Description[]
Source: Cooking Light Annual Recipes 2004 - Cooking Light Magazine
Turnips and celeriac turn ordinary mashed potatoes into a dish that can stand up to lamb, pork, or beef.
Ingredients[]
- 1 whole garlic head
- 3 1/4 cups chopped peeled baking potato (about 1 3/4 pounds)
- 3 cups chopped peeled turnip
- 2 1/2 cups chopped peeled celeriac (about 3/4 pound)
- 1 cup chopped onion
- 2 tablespoons butter
- 1/4 cup whipping cream
- 1 1/2 tablespoons white wine vinegar
- 1 teaspoon salt
- 1/2 teaspoon freshly ground black pepper
Directions[]
- Preheat oven to 350°.
- Remove white, papery skin from garlic head )do not peel or separate cloves).

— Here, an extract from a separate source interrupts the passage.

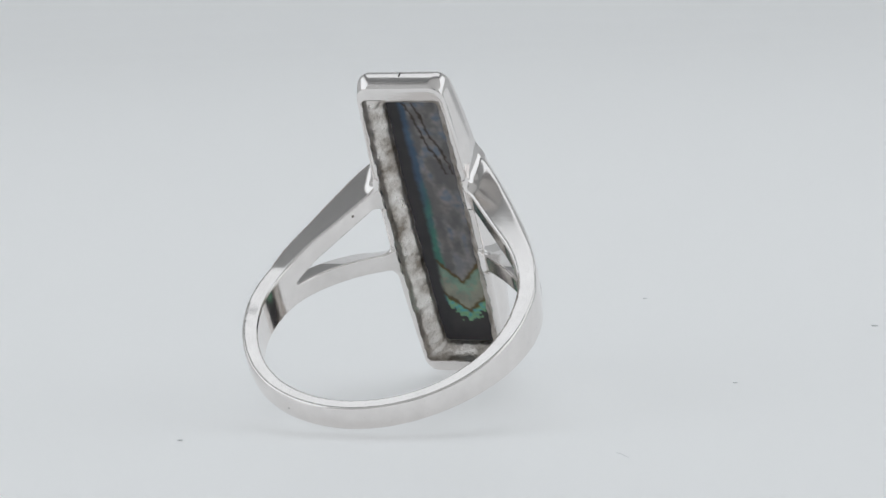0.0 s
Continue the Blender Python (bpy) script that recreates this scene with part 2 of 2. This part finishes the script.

- Wrap garlic head in foil.
- Bake at 350° for 1 hour; cool 10 minutes.
- Separate garlic cloves; squeeze to extract garlic pulp.
- Discard skins.
- Place potato, turnip, celeriac, and onion in a large Dutch oven; cover with water.
- Bring to a boil, reduce heat, and simmer 15 minutes or until vegetables are tender.
- Drain.
- Place half of vegetables in a food processor; process until smooth.
- Pour puréed vegetables into a bowl.
- Repeat procedure with remaining vegetables.
- Melt butter in pan over medium heat.
- Stir in garlic pulp, puréed vegetables, and cream; cook 5 minutes or until thoroughly heated, stirring frequently.
- Stir in vinegar, salt, and pepper.